UPDATE: The Shape of Water wins Best Picture at the 90th Academy Awards.
Well, friends, we’ve made it. The final film in my Oscars Challenge 2018 is The Shape of Water. Nominated for 13 Oscars, which is just one shy of a record, Guillermo del Toro’s latest work is obviously a heavy favorite going into Sunday night.
The Shape of Water is set in early-sixties Baltimore, smack dab in the middle of the space race and the Cold War. We meet Elisa Esposito (Sally Hawkins), who was found abandoned as a baby, and who is mute. Her disability has not afforded her much in the way of opportunity in life. She works a day job as a cleaner at a military research lab and doesn’t have much in the way of companionship either. She’s friends with fellow cleaner Zelda Fuller (Octavia Spencer) who she relies on to translate her sign language. Elisa also has a friendship with neighbor Giles (Richard Jenkins), who lives across the way from Elisa in apartments above a movie theater. When officials, led by Col. Richard Strickland (Michael Shannon), bring in a mysterious creature to the facility to supposedly test to send it into space, Elisa’s life changes forever. She communicates with it through sign language and the two form an impenetrable bond. But, when Elisa learns why the creature was ultimately brought to the facility, she’ll be forced to choose to risk her life to save it.

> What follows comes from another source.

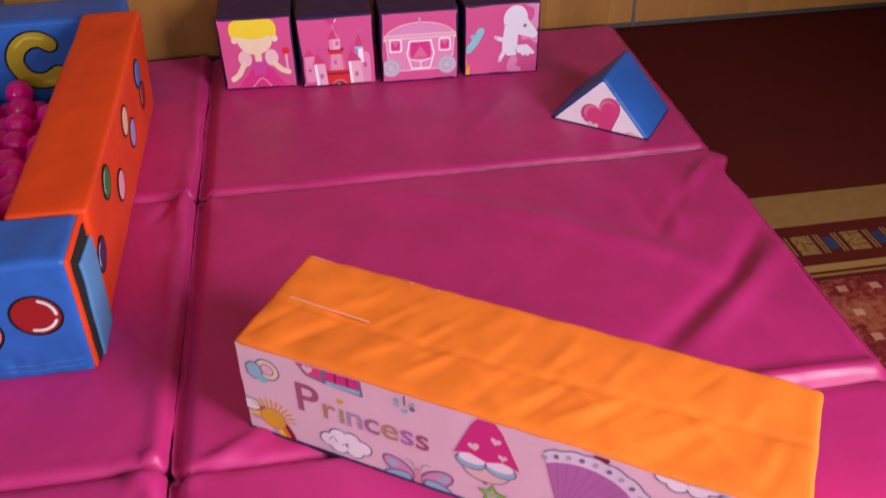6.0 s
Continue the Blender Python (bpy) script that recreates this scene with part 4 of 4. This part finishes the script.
# ---- picture cubes ----
def castle_print():
    """A castle with pale towers and red roofs behind a red wall with a gate."""
    s = [(rect(0.180, 0.0, 0.208, 0.084), "tower_dim"), (ell(0.194, 0.084, 0.014, 0.018), "tower_dim"), (ell(0.192, 0.062, 0.005, 0.008), "magenta")]
    for x0, x1, foot, top, peak, wall, roof in ((0.014, 0.042, 0.020, 0.098, 0.122, "tower_dim", "roof_red"), (0.164, 0.188, 0.070, 0.116, 0.158, "white", "roof_red")):
        s += [(rect(x0, foot, x1, top), wall), ([(x0 - 0.002, top), (x1 + 0.002, top), ((x0 + x1) / 2, peak)], roof)]
    s += [(rect(0.164, 0.086, 0.173, 0.116), "violet"), (rect(0.164, 0.112, 0.188, 0.118), "sky"), (ell(0.026, 0.058, 0.005, 0.008), "magenta"), (rect(0.014, 0.060, 0.042, 0.064), "rose")]
    s += [([(0.082, 0.040), (0.134, 0.040), (0.126, 0.102), (0.089, 0.102)], "castle_pink"), ([(0.089, 0.044), (0.127, 0.044), (0.121, 0.100), (0.094, 0.100)], "rose"), (ell(0.104, 0.076, 0.005, 0.007), "mauve"),
          ([(0.089, 0.100), (0.126, 0.100), (0.131, 0.114), (0.084, 0.114)], "red"), ([(0.086, 0.110), (0.129, 0.110), (0.131, 0.118), (0.084, 0.118)], "crimson"), (rect(0.090, 0.114, 0.122, 0.146), "tower"), (rect(0.090, 0.114, 0.100, 0.146), "tower_dim"), (ell(0.113, 0.132, 0.005, 0.007), "mauve"),
          ([(0.085, 0.145), (0.126, 0.145), (0.104, 0.176)], "roof_red"), ([(0.112, 0.145), (0.126, 0.145), (0.104, 0.176)], "castle_pink"), (stroke([(0.104, 0.172), (0.103, 0.190)], 0.0018, False), "rose"), (heart(0.100, 0.200, 0.013, 8), "hot_pink"), ([(0.108, 0.196), (0.118, 0.209), (0.112, 0.194)], "white")]
    s += [(rect(0.070, 0.0, 0.148, 0.046), "red"), (rect(0.070, 0.038, 0.148, 0.050), "crimson")]
    s += [(ell(0.076 + 0.011 * k, 0.048, 0.005, 0.005), "red") for k in range(7)]
    s += [(ell(0.112, 0.002, 0.024, 0.022), "salmon"), (ell(0.112, 0.0, 0.018, 0.017), "crimson"), (ell(0.108, 0.002, 0.008, 0.009), "cream")]
    for x0, x1, top, peak, px in ((0.040, 0.072, 0.074, 0.106, 0.053), (0.142, 0.180, 0.076, 0.110, 0.153)):
        s += [([(x0 + 0.004, 0.0), (x1 + 0.006, 0.0), (x1, top), (x0, top)], "tower"), ([(x0 + 0.004, 0.0), (x0 + 0.013, 0.0), (x0 + 0.008, top), (x0, top)], "white"), ([(x0 - 0.004, top), (x1 + 0.003, top), (px, peak)], "roof_red"), (ell((x0 + x1) / 2 + 0.004, 0.036, 0.0055, 0.008), "mauve"), (stroke([(px, peak), (px, peak + 0.014)], 0.0016, False), "magenta"), ([(px, peak + 0.006), (px + 0.022, peak + 0.011), (px, peak + 0.014)], "magenta")]
    s += [(stroke([(0.176, 0.156), (0.176, 0.170)], 0.0016, False), "mauve"), ([(0.176, 0.163), (0.200, 0.168), (0.176, 0.172)], "mauve"), (stroke([(0.028, 0.120), (0.028, 0.132)], 0.0016, False), "violet")]
    return s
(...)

Guillermo del Toro has done it again! Despite its fairly violent and gruesome scenes, The Shape of Water addressed themes of loneliness and companionship. Historically, del Toro’s films celebrate characters considered as “outsiders” and he continues this here by showcasing Elisa, the creature, and Giles in their loneliness and how they find meaning and purpose in their lives despite what the world hands them. This is even true for Zelda, who faces racism in the workplace and troubles at home with her husband. Visually, the film was a masterpiece from beginning, where we see Elisa lying on a couch underwater as things in her apartment gracefully fall into place, to end, where light and water combine in the most magical of ways. The use of water was at the forefront, of course, and del Toro does an exquisite job of keeping it that way. Even making simple rain drops on a window look entrancing.
Entrancing is exactly what The Shape of Water was, indeed. It’s one of my personal favorites to win Best Picture and I will not be surprised if it does so.